Evil Dead: Regeneration's gameplay is a mishmash of familiar mechanics seen in games such as Devil May Cry and The Suffering, to name a few. This isn't necessarily a bad thing, because if you're going to borrow, it may as well be from the best. The game uses a third-person action structure that's fairly standard. You'll be tasked with making your way to specific points in a level that will trigger cinematics and move the story along. Combat is in the DMC vein, as Ash will have two weapons at his disposal at any given time: his trusty chain saw, conveniently fused to where his cursed hand used to be, and a secondary weapon that can be any number of firearms you'll find. You'll be able to alternate attacking with your saw and gun to create lengthy and impressive combos that let you juggle enemies à la DMC. Once you've doled out enough damage you'll be able to finish them off with flashy kill moves.

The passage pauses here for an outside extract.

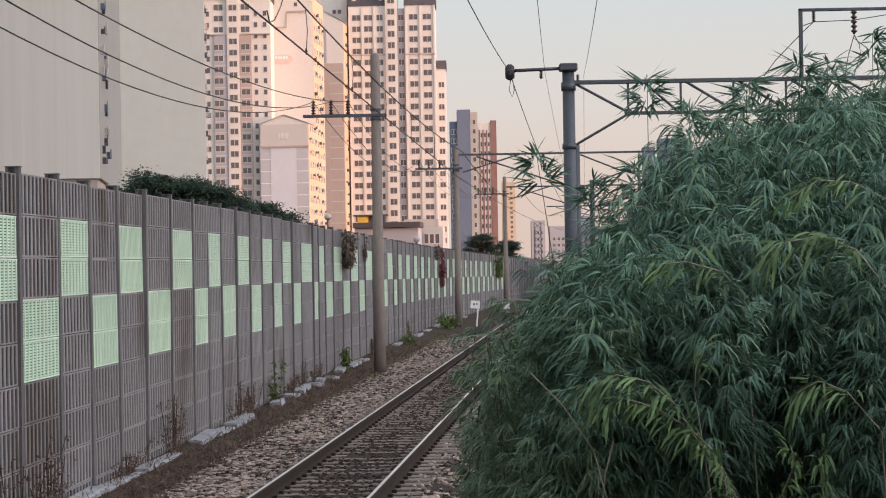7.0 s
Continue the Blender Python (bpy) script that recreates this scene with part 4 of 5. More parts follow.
def bamboo(height, seed, bare=0.30, leaves=1.0, lean=(0.0, 0.0), material=None, tuft=False, label="dense dark green dwarf bamboo with narrow drooping leaves", spread=1.0):
    """A bamboo plant: culms with side twigs that carry fans of narrow leaves."""
    r = random.Random(seed)
    plant = root("bamboo_plant", pose(0, 0, 0), label, "bamboo", "bamboo thicket")
    lv = Leaves(seed)
    n_culm = 1 if tuft else 3
    for c in range(n_culm):
        h = height * (1.0 if c == 0 else r.uniform(0.75, 0.97))
        base = Vector((r.uniform(-0.1, 0.1), r.uniform(-0.1, 0.1), 0)) if n_culm > 1 else Vector()
        a = r.uniform(0, 6.28)
        wob = 0.0 if tuft else 0.055
        bend = Vector((math.cos(a) * wob + lean[0], math.sin(a) * wob + lean[1], 0)) * h
        pts = [base + bend * (t ** 2.0) + Vector((0, 0, h * t * (1 - 0.06 * t))) for t in (i / 9 for i in range(10))]
        bm = bmesh.new()
        for i in range(9):
            tube(bm, pts[i], pts[i + 1], 0.009 * (1 - i / 11), 0.009 * (1 - (i + 1) / 11), 5, cap=False)
            lathe(bm, [(0.0095 * (1 - i / 11), -0.006), (0.012 * (1 - i / 11), 0), (0.0095 * (1 - i / 11), 0.006)], 5, at=pts[i + 1])
        part("culm", bm, M_CULM, plant, smooth=True)
        lo = 0.955 if tuft else bare
        twigs = int((13 if tuft else 42) * leaves)
        for k in range(twigs):
            t = lo + (1 - lo) * (k + r.random()) / twigs
            i = min(int(t * 9), 8)
            p = pts[i].lerp(pts[i + 1], t * 9 - i)
            az = r.uniform(0, 6.28)
            ln = (0.09 if tuft else r.uniform(0.14, 0.42) * spread) * (1.25 - 0.7 * t)
            d = Vector((math.cos(az), math.sin(az), r.uniform(0.1, 0.8)))
            tip = p + d.normalized() * ln
            count = r.randint(7, 9) if tuft else r.randint(11, 17)
            big = r.uniform(0.85, 1.2)
            for j in range(count):
                s = j / (count - 1)
                q = p.lerp(tip, 0.5 + 0.5 * s)
                fan = az + (1 if j % 2 else -1) * r.uniform(0.0, 1.1 if tuft else 1.5) * (1.2 - 0.6 * s)
                dd = Vector((math.cos(fan), math.sin(fan), r.uniform(-0.7, 0.8) if tuft else r.uniform(-0.6, 0.6)))
                lv.blade(q, dd, (r.uniform(0.09, 0.165) if tuft else r.uniform(0.06, 0.17)) * big, (r.uniform(0.010, 0.015) if tuft else r.uniform(0.0065, 0.0115)) * big, r.uniform(0.0, 0.12) if tuft else r.uniform(0.18, 0.55))
    lv.object("leaves", material or M_BAMBOO, plant)
    return plant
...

However, there's more to combat than simply using Ash to send your foes back to the grave. Evil Dead; Regeneration will give you two other ways to deal with your enemies. The flashiest of the two is Evil Ash, a rage-fueled hulk who works much like the rage forms found in Surreal Software's The Suffering. When you've amassed enough power you can trigger the change to dole out tremendously powerful attacks that cut through your foes like hot butter. As you'd expect, there are limitations on the form, namely a time limit, to ensure you don't plow through the game. Your second, tinier option is Sam, a demonic dwarven sidekick who's big on attitude but too useful to kick to the curb. Once you gain Sam you'll find an additional set of combat and exploration options that revolve around the pint-sized deadite. When fighting you can have him kick at foes to do damage or temporarily restrain them. When exploring you can often have him kick at specific areas to have him help you gain access to them or to collect something. You'll also have the chance to take active control of Sam at certain parts of the game, if the situation warrants it.
The visuals are the best to be seen in an Evil Dead game to date. Cranky Pants' experience with consoles shows through thanks to a solid engine that's big on detail and performance. Character models are detailed, especially Ash, who's a dead ringer for Bruce Campbell's movie alter ego. The environments are equally well done and feature a good deal of character in the form of interactive elements and clean texture work that adds a nice touch of wear and tear to your surroundings.
The audio, which has actually been one of the few highlights in the previous entries in the series (due primarily to the involvement of film star Bruce Campbell, who voices Ash), is shaping up well. You'll hear a solid score that suits the action well, on the whole, and isn't intrusive. The voice is well done and is anchored by Campbell's distinctive voice and pithy quips. The supporting cast, including Ted Raimi as the voice of Sam, appears to hold its own with the veteran film star. Meanwhile, the game's sound effects add to the atmosphere effectively.
Based on what we played, we're hopeful that Evil Dead: Regeneration is headed in a positive direction. Though the game is still in an unfinished state, it already sports a level of polish and playablility that leaves its predecessors in the dust. Once you factor in a solid story and the winning contributions of Bruce Campbell, you have a candidate for the best Evil Dead game to hit the market. If you're a fan of the movies or are looking for a game that offers a winning mix of action, adventure, and a little comedy, you'll do well to keep a lookout for Evil Dead: Regeneration when it ships this fall for the PC, PlayStation 2, and Xbox.